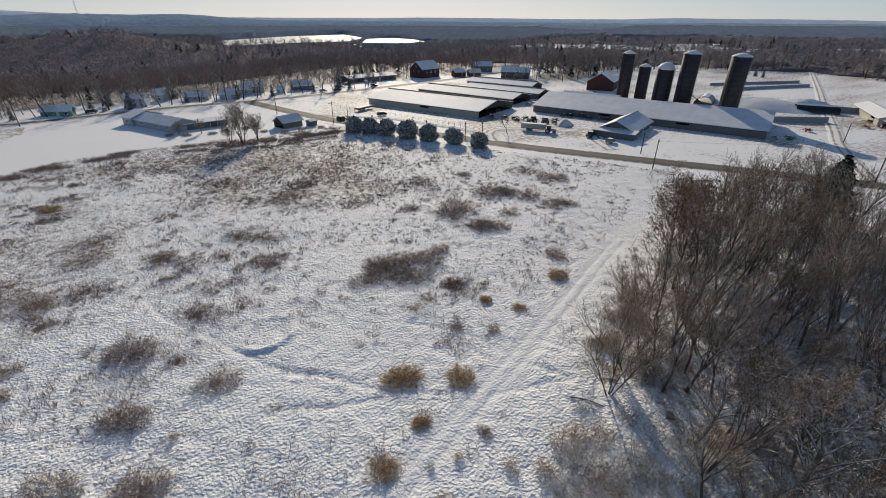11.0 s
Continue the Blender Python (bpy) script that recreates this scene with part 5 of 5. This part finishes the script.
def wire(points, sag=0.5):
    for (ax, ay, az), (bx, by, bz) in zip(points[:-1], points[1:]):
        m, vs = Mesh(), []
        for k in range(13):
            t = k / 12
            x, y, z = ax + (bx - ax) * t, ay + (by - ay) * t, az + (bz - az) * t - sag * 4 * t * (1 - t)
            vs += [(x - 0.014, y, z - 0.008), (x + 0.014, y, z - 0.008), (x, y, z + 0.016)]
        m.add(vs, [(3 * k + j, 3 * k + (j + 1) % 3, 3 * k + 3 + (j + 1) % 3, 3 * k + 3 + j) for k in range(12) for j in range(3)])
        tagged(part("power_line", m, RUBBER), "thin sagging black power line between poles", "power line", "power lines")


wire([(114.4, 64.9, 7.7), (150.6, 26.2, 10.3), (178, -34, 10)], 0.7)
wire([(147.8, 11.6, 7.1), (83.3, -10.6, 7.1), (20, -28, 7.1)], 0.8)
wire([(64.8, 171, 8.0), (52, 203, 8.0), (30, 240, 8.0)], 0.6)


def board_fence(line, height, label):
    e = thing("board_fence", label, "fence")
    for (ax, ay), (bx, by) in zip(line[:-1], line[1:]):
        length = math.hypot(bx - ax, by - ay)
        n = max(1, int(length / 2.4))
        ang = math.degrees(math.atan2(by - ay, bx - ax))
        panel = Mesh()
        step = length / n
        panel.box(0.07, step - 0.07, -0.02, 0.02, 0.06, height)
        pm = panel.data("panel", FENCE_WOOD)
        post = Mesh().box(-0.06, 0.06, -0.06, 0.06, -0.4, height + 0.1).data("post", FENCE_WOOD)
        for k in range(n):
            p = pose(ax + (bx - ax) * k / n, ay + (by - ay) * k / n, 0, 0, 0, ang)
            part("panel", pm, None, e).matrix_basis = p
            part("post", post, None, e).matrix_basis = p


board_fence([(146, 9.6), (103.3, -3.6), (80.9, -10.7), (84.0, -15.4), (100, -40)], 1.15, "brown board fence along the snowy lawn")


# ---- vehicles and farm clutter ----
def wheel(parent, x, y, r, w):
    t = part("wheel", Mesh().rings([(r * 0.6, -w / 2), (r, -w / 2 + 0.03), (r, w / 2 - 0.03), (r * 0.6, w / 2)], 16), RUBBER, parent)
    t.matrix_basis = pose(x, y, r, 90, 0, 0)
    part("rim", Mesh().rings([(r * 0.58, -w / 2 - 0.01), (r * 0.58, w / 2 + 0.01)], 12), STEEL, t)


def car(x, y, turn, paint, label, kind="car", category="car"):
    e = thing("parked_car", label, category, pose(x, y, float(ground_height(np.array(x), np.array(y))) + 0.06, 0, 0, turn), "vehicles")
    if kind == "truck":
        body = [(-2.6, 0.45), (2.6, 0.45), (2.65, 1.0), (1.3, 1.1), (0.9, 1.75), (-0.6, 1.8), (-0.75, 1.05), (-2.6, 1.05)]
    else:
        body = [(-2.15, 0.4), (2.2, 0.4), (2.25, 0.85), (1.25, 1.0), (0.6, 1.5), (-1.2, 1.52), (-2.0, 1.05), (-2.2, 0.95)]
    outline = [(px, pz) for px, pz in body]
    m = Mesh()
    n = len(outline)
    m.add([(px, -0.88, pz) for px, pz in outline] + [(px, 0.88, pz) for px, pz in outline],
          [tuple(range(n)), tuple(range(n, 2 * n))[::-1]] + [(i, n + i, n + (i + 1) % n, (i + 1) % n) for i in range(n)])
    part("body", m, paint, e)
    part("windscreen", Mesh().add([(1.22, -0.75, 1.06), (1.22, 0.75, 1.06), (0.68, 0.7, 1.5), (0.68, -0.7, 1.5)], [(0, 1, 2, 3)]), GLASS_DARK, e)
    for s in (-0.885, 0.885):
        part("side_window", Mesh().box(-1.0 if kind == "car" else -0.5, 0.6, s - 0.01, s + 0.01, 1.05, 1.42), GLASS_DARK, e)
    part("roof_snow", Mesh().box(-1.1 if kind == "car" else -0.55, 0.5, -0.75, 0.75, 1.5 if kind == "car" else 1.78, 1.58 if kind == "car" else 1.86), SNOW_ROOF, e)
    for s in (-0.6, 0.6):
        part("headlight", Mesh().box(2.18, 2.26, s - 0.16, s + 0.16, 0.66, 0.8), TRIM_WHITE, e)
    for px in (-1.35, 1.4):
        for s in (-0.82, 0.82):
            wheel(e, px, s, 0.34, 0.22)


def tractor(x, y, turn, paint, label):
    e = thing("tractor", label, "tractor", pose(x, y, 0, 0, 0, turn), "farm machines")
    part("hood", Mesh().box(0.2, 2.1, -0.4, 0.4, 0.85, 1.55), paint, e)
    part("cab", Mesh().prism([(-0.75, 0.9), (0.75, 0.9), (0.62, 2.6), (-0.62, 2.6)], -1.2, 0.2), GLASS_DARK, e)
    part("cab_roof", Mesh().box(-1.35, 0.3, -0.8, 0.8, 2.6, 2.75), SNOW_ROOF, e)
    part("exhaust", Mesh().tube((1.0, 0.2, 1.55), (1.0, 0.2, 2.6), 0.05, 0.05, 8), STEEL, e)
    for s in (-0.95, 0.95):
        wheel(e, -0.75, s, 0.85, 0.45)
        wheel(e, 1.55, s * 0.85, 0.5, 0.32)


def trailer(x, y, turn, paint, label, length=8.5, height=1.9):
    e = thing("trailer", label, "trailer", pose(x, y, 0, 0, 0, turn), "farm machines")
    h = length / 2
    part("bed", Mesh().box(-h, h, -1.2, 1.2, 0.85, 1.0), DARK_WOOD, e)
    for s in (-1.2, 1.13):
        part("side", Mesh().box(-h, h, s, s + 0.07, 1.0, 1.0 + height), paint, e)
    for s in (-h, h - 0.07):
        part("end", Mesh().box(s, s + 0.07, -1.13, 1.13, 1.0, 1.0 + height), paint, e)
    part("load_snow", Mesh().box(-h + 0.08, h - 0.08, -1.12, 1.12, 0.9 + height, 1.02 + height), SNOW_ROOF, e)
    part("drawbar", Mesh().tube((h, 0, 0.8), (h + 1.6, 0, 0.5), 0.06, 0.06, 6), STEEL, e)
    for px in (-h * 0.45, -h * 0.2):
        for s in (-1.05, 1.05):
            wheel(e, px, s, 0.45, 0.28)


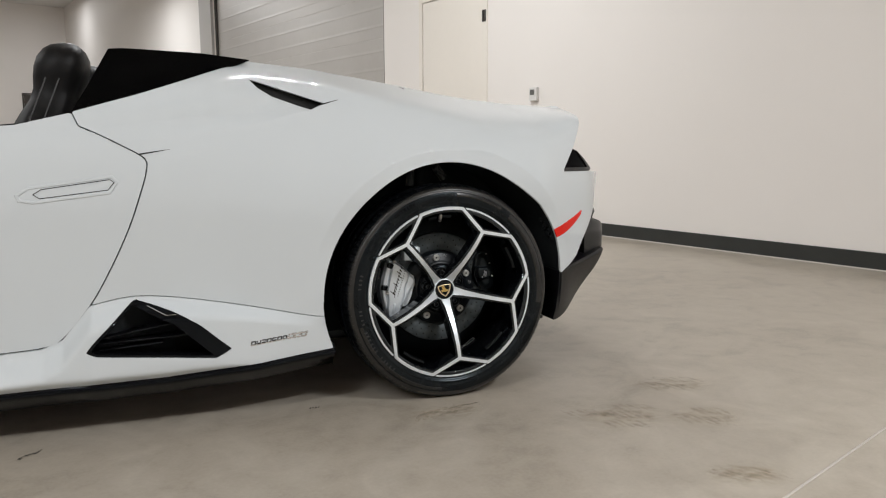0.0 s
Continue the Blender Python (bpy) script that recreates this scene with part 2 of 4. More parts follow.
CROWN_Z = ((-3.75, 0.6), (-3.3, 0.66), (-2.62, 0.80), (-1.9, 0.88), (-0.9, 0.88), (-0.57, 0.949), (-0.443, 0.993), (-0.25, 0.944), (-0.04, 0.896), (0.17, 0.845), (0.37, 0.820), (0.45, 0.848), (0.55, 0.889), (0.64, 0.912), (0.70, 0.93))
CROWN_BEND = ((-3.75, 16), (-2.62, 16), (-1.9, 6), (-0.57, 6), (-0.44, 16), (0.30, 16), (0.45, 32), (0.55, 90), (0.70, 90))

# the hard edge where the side turns into the deck, and how tightly it turns
CREST_Z = ((-3.75, 0.9), (-0.7, 0.997), (-0.57, 1.014), (-0.5, 1.009), (-0.443, 1.004), (-0.35, 0.991), (-0.25, 0.964), (-0.15, 0.942), (-0.04, 0.918), (0.06, 0.893), (0.17, 0.870), (0.27, 0.862), (0.37, 0.8675), (0.45, 0.881), (0.55, 0.900), (0.60, 0.908), (0.70, 0.93))
CREST_SOFT = ((-3.75, 0.006), (-0.6, 0.006), (-0.25, 0.008), (-0.1, 0.03), (0.25, 0.042), (0.42, 0.034), (0.58, 0.014), (0.70, 0.012))
CREST_SLOPE = ((-3.75, 1.9), (-0.58, 1.9), (-0.44, 2.15), (-0.25, 2.45), (0.12, 2.45), (0.28, 2.65), (0.44, 3.7), (0.60, 5.4), (0.70, 6.0))


def fair_grid():
    gx, gz = np.arange(-3.8, 0.80, 0.01), np.arange(0.06, 1.16, 0.01)
    waist, shoulder, bend, crown, roll = (pchip(*zip(*knots), gx)[:, None] for knots in (WAIST_Y, SHOULDER_Z, SHOULDER_BEND, CROWN_Z, CROWN_BEND))
    crest, soft, slope = (pchip(*zip(*knots), gx)[:, None] for knots in (CREST_Z, CREST_SOFT, CREST_SLOPE))
    hard = smooth_step(-0.75, -0.58, gx)[:, None]
    G = waist + bend * np.maximum(gz - shoulder, 0) ** 2 + (1 - hard) * roll * np.maximum(gz - crown, 0) ** 2
    k = np.exp(-0.5 * (np.arange(-7, 8) / 2.4) ** 2)
    k /= k.sum()
    for axis in (0, 1):
        pad = [(7, 7) if a == axis else (0, 0) for a in (0, 1)]
        Q = np.pad(G, pad, mode="reflect", reflect_type="odd")
        G = sum(w * np.take(Q, range(i, i + G.shape[axis]), axis) for i, w in enumerate(k))
    return G + hard * slope / 2 * (gz - crest + np.hypot(gz - crest, soft))


GRID = fair_grid()


def spline_weights(t):
    return ((1 - t) ** 3 / 6, (3 * t ** 3 - 6 * t * t + 4) / 6, (-3 * t ** 3 + 3 * t * t + 3 * t + 1) / 6, t ** 3 / 6)


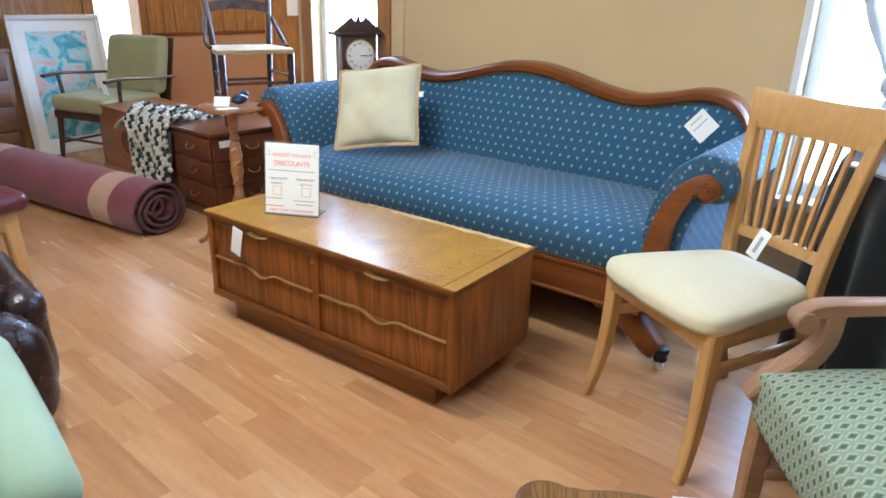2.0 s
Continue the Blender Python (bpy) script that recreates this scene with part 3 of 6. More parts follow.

· · ·

* **Problem description**: Everything from the top line of the data down to and including the line with "sagging black power" is to be copied, except the pictures.

* **Task solution**:
11.0 s
Continue the Blender Python (bpy) script that recreates this scene with part 5 of 5. This part finishes the script.
def wire(points, sag=0.5):
    for (ax, ay, az), (bx, by, bz) in zip(points[:-1], points[1:]):
        m, vs = Mesh(), []
        for k in range(13):
            t = k / 12
            x, y, z = ax + (bx - ax) * t, ay + (by - ay) * t, az + (bz - az) * t - sag * 4 * t * (1 - t)
            vs += [(x - 0.014, y, z - 0.008), (x + 0.014, y, z - 0.008), (x, y, z + 0.016)]
        m.add(vs, [(3 * k + j, 3 * k + (j + 1) % 3, 3 * k + 3 + (j + 1) % 3, 3 * k + 3 + j) for k in range(12) for j in range(3)])
        tagged(part("power_line", m, RUBBER), "thin sagging black power line between poles", "power line", "power lines")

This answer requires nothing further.